Une activité physique régulière, mais à quelle fréquence ?
Selon les dernières recommandations de l’OMS [8], les enfants âgés de 5 à 17 ans devraient pratiquer une activité physique d’intensité modérée à soutenue, au moins 60 minutes par jour et ce tout au long de la semaine. Par ailleurs, une activité physique - principalement aérobique- d’intensité soutenue, ainsi que des exercices permettant de renforcer le système osseux et musculaire, devraient être intégrés au moins trois fois par semaine. Ces recommandations soulignent l’importance d’encourager tous les enfants et adolescents à pratiquer des activités physiques variées, amusantes et adaptées, ainsi que de donner à chacun des occasions sûres et équitables pour les pratiquer[8].
En 2018, en Belgique francophone, seuls 11% des adolescents pratiquaient une activité physique considérée comme suffisante, à savoir, une activité physique quotidienne d’au moins une heure combinée à la pratique sportive au moins trois fois par semaine [9]. De plus, seul un jeune sur deux déclarait pratiquer une activité sportive au moins trois fois par semaine[9]. Globalement, la pratique d’une activité physique d’intensité modérée à soutenue au moins une heure par jour a diminué entre 2006 et 2018 en Belgique francophone [10].
Il existe néanmoins des inégalités liées à ces pratiques, notamment selon le genre. A titre d’exemple, en 2018, les garçons belges francophones étaient plus nombreux que les filles à pratiquer une activité physique régulière et un sport trois fois par semaine [9]. La littérature suggère qu’il existe également des inégalités liées au statut migratoire, ces inégalités semblant se différencier chez les filles et les garçons [11]. En 2014, en Région de Bruxelles Capitale, la pratique quotidienne d’AP ne variait pas selon le statut migratoire, quel que soit le genre. Cependant, la pratique sportive deux fois par semaine était moins fréquente chez les filles issues de la migration que chez les filles autochtones, tandis que cette pratique ne variait pas selon le statut migratoire chez les garçons [12].

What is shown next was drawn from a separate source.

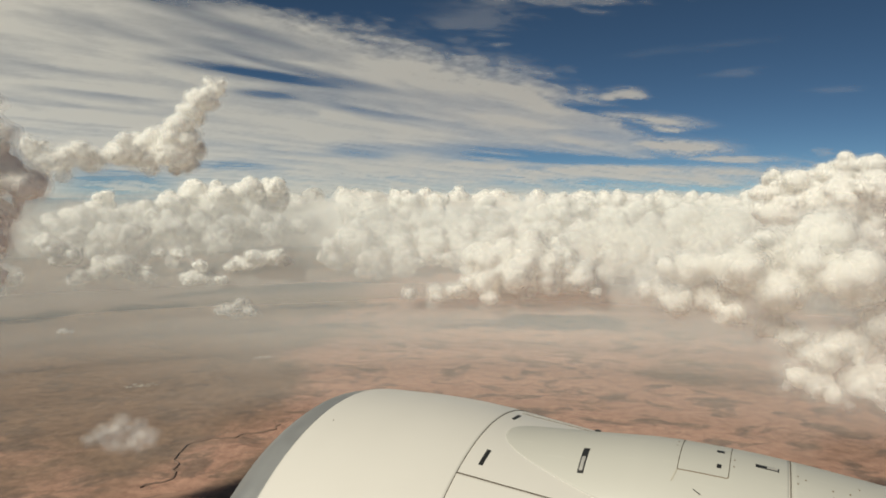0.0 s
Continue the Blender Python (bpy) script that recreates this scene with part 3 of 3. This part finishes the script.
def build_engine():
    eng = new("jet_engine")
    m = Matrix((AFT, INBOARD, UP)).transposed().to_4x4()
    m.translation = NOSE
    eng.matrix_world = m
    tagged(eng, "white jet engine nacelle with grey metal intake lip, under the wing", "jet engine")
    full = np.linspace(-180, 180, 241)
    # intake lip, from the throat round the highlight to the first seam
    prof = [(0.34, 0.765), (0.22, 0.775), (0.12, 0.79), (0.05, 0.81), (0.012, 0.832)]
    outer = np.concatenate([[0.0, 0.006, 0.015, 0.027], np.linspace(0.04, 0.268, 20), [0.268]])
    rows = [np.stack([np.full(241, s), r * np.sin(np.radians(full)), r * np.cos(np.radians(full))], -1) for s, r in prof]
    rows += [on_cowl(np.full(241, s), full) for s in outer[:-1]]
    rows.append(on_cowl(np.full(241, 0.274), full, -0.003))
    v = np.stack(rows, 0)
    part("intake_lip", mesh_from("intake_lip", v.reshape(-1, 3), grid_faces(*v.shape[:2]), LIP), eng, "dull grey bare-metal intake lip")
    # throat and fan face
    rows = [np.stack([np.full(241, s), r * np.sin(np.radians(full)), r * np.cos(np.radians(full))], -1) for s, r in ((0.335, 0.764), (0.6, 0.775), (0.95, 0.79), (0.95, 0.2), (0.7, 0.02))]
    v = np.stack(rows, 0)
    part("intake_duct", mesh_from("intake_duct", v.reshape(-1, 3), grid_faces(*v.shape[:2]), LINER), eng, "grey lined intake duct")
    # dark structure behind the gaps between the panels
    ss = np.linspace(0.25, 3.5, 80)
    a, b = np.meshgrid(ss, full, indexing="ij")
    v = on_cowl(a, b, -0.009)
    part("inner_skin", mesh_from("inner_skin", v.reshape(-1, 3), grid_faces(*a.shape), SEAM), eng, "dark structure behind the panel gaps")
    tt = np.linspace(-180, 180, 361)
    g = 0.0005
    skin("intake_cowl", edged(0.2690, 1.003 - g, 60, 0.0006), tt, PAINT, eng, depth=0.0035, out=0.0006)
    fine = np.linspace
    gap = 0.03
    upper = np.concatenate([[-60], fine(-59.95, -30, 30), fine(-29, 22.4 - gap, 190), [22.45 - gap]])
    skin("fan_cowl_upper", edged(1.003 + g, 2.124 - g, 150, 0.0006), upper, PAINT, eng)
    lower = np.concatenate([[22.45 + gap], fine(22.5 + gap, 40, 40), fine(42, 299.6, 150), [299.7]])
    skin("fan_cowl_lower", edged(1.003 + g, 2.124 - g, 150, 0.0006), lower, PAINT, eng)
    skin("aft_cowl", edged(2.124 + g, 3.5, 70, 0.0006), tt, FAIRING_PAINT, eng)
    # exhaust: cold nozzle inside the aft cowl, and the plug
    rows = [np.stack([np.full(241, s), r * np.sin(np.radians(full)), r * np.cos(np.radians(full))], -1)
            for s, r in ((3.499, 0.66), (3.2, 0.62), (2.9, 0.60), (2.9, 0.46), (3.5, 0.42), (3.95, 0.30), (3.95, 0.22), (4.3, 0.10), (4.45, 0.01))]
    v = np.stack(rows, 0)
    part("exhaust_nozzle", mesh_from("exhaust_nozzle", v.reshape(-1, 3), grid_faces(*v.shape[:2]), LINER), eng, "dark grey exhaust nozzle and plug")
    # pylon fairing: a greyer skin over the ridge
    fs, fx = edged(1.0875, 2.120, 120, 0.001), edged(-1, 1, 60, 0.004)
    a, b = np.meshgrid(fs, fx, indexing="ij")
    wide = np.minimum(15.1 * (np.maximum(a - 1.085, 1e-4) / 0.42) ** 0.45, 26)
    lift = np.where((np.abs(b) > 0.999) | (a < 1.088) | (a > 2.1195), -0.003, 0.0007)
    v = on_cowl(a, 4 + b * wide, lift)
    part("pylon_fairing", mesh_from("pylon_fairing", v.reshape(-1, 3), grid_faces(*a.shape), FAIRING_PAINT), eng, "greyer off-white pylon fairing with a rounded nose")
    # hatch on the fairing: sealant beads round it, two dark catches
    hatch = part("access_hatch", None, eng, "square access hatch outlined in dark sealant")
    n = 24
    seam_line("bead", np.full(n, 1.765), fine(-2.5, 11.1, n), 0.0028, SEAM_BROWN, hatch)
    seam_line("bead", np.full(n, 1.932), fine(-2.0, 10.6, n), 0.0028, SEAM_BROWN, hatch)
    seam_line("bead", np.concatenate([fine(1.765, 1.925, n), [1.930, 1.932]]), np.concatenate([fine(11.1, 11.15, n), [11.0, 10.6]]), 0.004, SEALANT, hatch)
    block("catch", 1.891, 1.906, 7.7, 8.8, 0.002, SLOT, hatch, "small dark catch")
    block("catch", 1.884, 1.910, 1.9, 2.9, 0.002, SLOT, hatch, "small dark catch")

    def latch(s0, s1, t0, t1, steel=0.0, along=False):
        ob = block("latch", s0, s1, t0, t1, 0.0015, SLOT, eng, "recessed dark latch slot")
        ds, dt = (s1 - s0), (t1 - t0)
        if along:
            block("lever", s0 + ds * 0.48, s1 - ds * 0.06, t0 + dt * 0.2, t1 - dt * 0.2, 0.004, STEEL, ob, "grey steel lever")
        else:
            k = 1 - steel if steel else 0.45
            block("lever", s0 + ds * 0.22, s1 - ds * 0.22, t0 + dt * k, t1 - dt * 0.08, 0.004, STEEL if steel else SLOT, ob, "steel lever" if steel else "")

    latch(1.063, 1.079, 13.6, 18.8)
    latch(1.050, 1.065, -8.0, -3.6)
    latch(1.422, 1.445, 8.3, 14.8, 0.6)
    latch(2.014, 2.088, 4.7, 5.8, along=True)
    block("vent_stub", 1.412, 1.434, -4.0, -2.8, 0.008, SLOT, eng, "small dark vent stub")
    # sealant in the gaps between the panels
    ring = fine(-50, 60, 140)
    seam_line("seam", np.full(140, 1.003), ring, 0.0016, SEAM_BROWN, eng, "thin dark panel seam")
    seam_line("seam", np.full(140, 2.124), ring, 0.0034, SEAM_BROWN, eng, "dark panel seam")
    seam_line("seam", fine(1.005, 2.12, 60), np.full(60, 22.45), 0.0052, SEAM_BROWN, eng, "dark stained panel seam")
    seam_line("rust_streak", fine(1.764, 1.752, 8), fine(11.3, 14.0, 8), 0.007, RUST, eng, "faint rusty stain below the hatch")
    # far hinge line of the cowl
    seam_line("hinge_line", fine(1.05, 1.42, n), fine(-11.5, -14.0, n), 0.004, SEALANT, eng)
    # rivets and small marks
    for s, t in ((1.946, 5.0), (1.946, 7.5), (1.748, 3.0), (1.748, 0.6), (2.146, 5.5), (2.146, 8.0), (2.17, 6.2), (2.25, 7.5), (2.25, 9.6), (2.30, 7.0), (2.33, 4.2)):
        block("rivet", s - 0.0025, s + 0.0025, t - 0.16, t + 0.16, 0.0008, SEALANT, eng)
    block("rivet", 0.352, 0.357, 14.0, 14.3, 0.001, SEALANT, eng)
    seam_line("scuff", fine(1.825, 1.85, 8), fine(14.9, 15.7, 8), 0.003, SEAM, eng, "short dark scuff")


build_engine()


# ---- marks on the land ----
def riverbed(start, steps, heading, width, seed, label):
    """A winding dry watercourse: a low strip of dark mud that lies on the plain and tapers to its source."""
    rng = np.random.RandomState(seed)
    p = np.array([start], float)
    head = math.radians(heading)
    for _ in range(steps):
        head += rng.normal(0, 0.5)
        head = 0.88 * head + 0.12 * math.radians(heading)
        p = np.vstack([p, p[-1] + 3.0 * np.array([math.sin(head), math.cos(head)])])
    t = np.gradient(p, axis=0)
    t /= np.linalg.norm(t, axis=1, keepdims=True)
    side = np.stack([t[:, 1], -t[:, 0]], -1)
    w = width * np.linspace(1, 0.25, len(p)) * rng.uniform(0.3, 1.7, len(p))
    rows = []
    for k, z in ((-1, -0.6), (-0.6, 1.3), (0.0, 1.0), (0.6, 1.3), (1, -0.6)):
        q = p + side * (w * k)[:, None]
        ground = np.stack([q[:, 0], q[:, 1], 0 * q[:, 0]], -1)
        zz = land_height(ground)
        rows.append(np.stack([q[:, 0], q[:, 1], zz + z], -1))
    v = np.stack(rows, 1).reshape(-1, 3)
    tagged(new("riverbed", mesh_from("riverbed", v, grid_faces(len(p), 5), RIVERBED)), label, "riverbed", kind="structure")


riverbed((-235, 560), 74, 8, 0.8, 5, "dark winding dry riverbed across the desert")


def village(bearing, rise, houses, spread, seed):
    """A huddle of tiny flat-roofed houses on the plain."""
    rng = np.random.RandomState(seed)
    far = EYE_Z / math.tan(math.radians(-rise))
    cx, cy = far * math.sin(math.radians(bearing)), far * math.cos(math.radians(bearing))
    vs, fs = [], []
    for k in range(houses):
        x, y = cx + rng.normal(0, spread), cy + rng.normal(0, spread * 0.8)
        w, d, h = rng.uniform(0.35, 1.1, 3) * (1, 1.6, 0.4)
        z = float(land_height(np.array([[x, y, 0.0]]))[0])
        top = [(x + a * w, y + b * d, z + h) for a, b in ((-1, -1), (1, -1), (1, 1), (-1, 1))]
        low = [(px, py, z - 1.0) for px, py, _ in top]
        vs += low + top
        n = 8 * k
        fs += [(n + 4, n + 5, n + 6, n + 7)] + [(n + i, n + (i + 1) % 4, n + 4 + (i + 1) % 4, n + 4 + i) for i in range(4)]
    me = mesh_from("village", vs, fs, LIME, False)
    tagged(new("village", me), "pale huddle of tiny houses on the desert plain", "village", kind="stuff")


village(-13.3, -12.89, 40, 7.0, 3)
village(-22.5, -14.35, 40, 8.0, 4)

De manière générale, il existe peu d’études récentes sur ces disparités liées à l’AP : à notre connaissance, au-delà de ces premières analyses réalisées à Bruxelles, il n’ y en a aucune en Belgique francophone. Ainsi, notre analyse a pour objectifs de documenter les pratiques liées à l’AP selon le statut migratoire et les éventuelles différences selon le genre liées à ces disparités chez les adolescents scolarisés en Belgique francophone. Ce, en tenant compte de caractéristiques sociodémographiques tels que le niveau socio-économique, l’âge, la structure familiale et le niveau d’éducation de la mère.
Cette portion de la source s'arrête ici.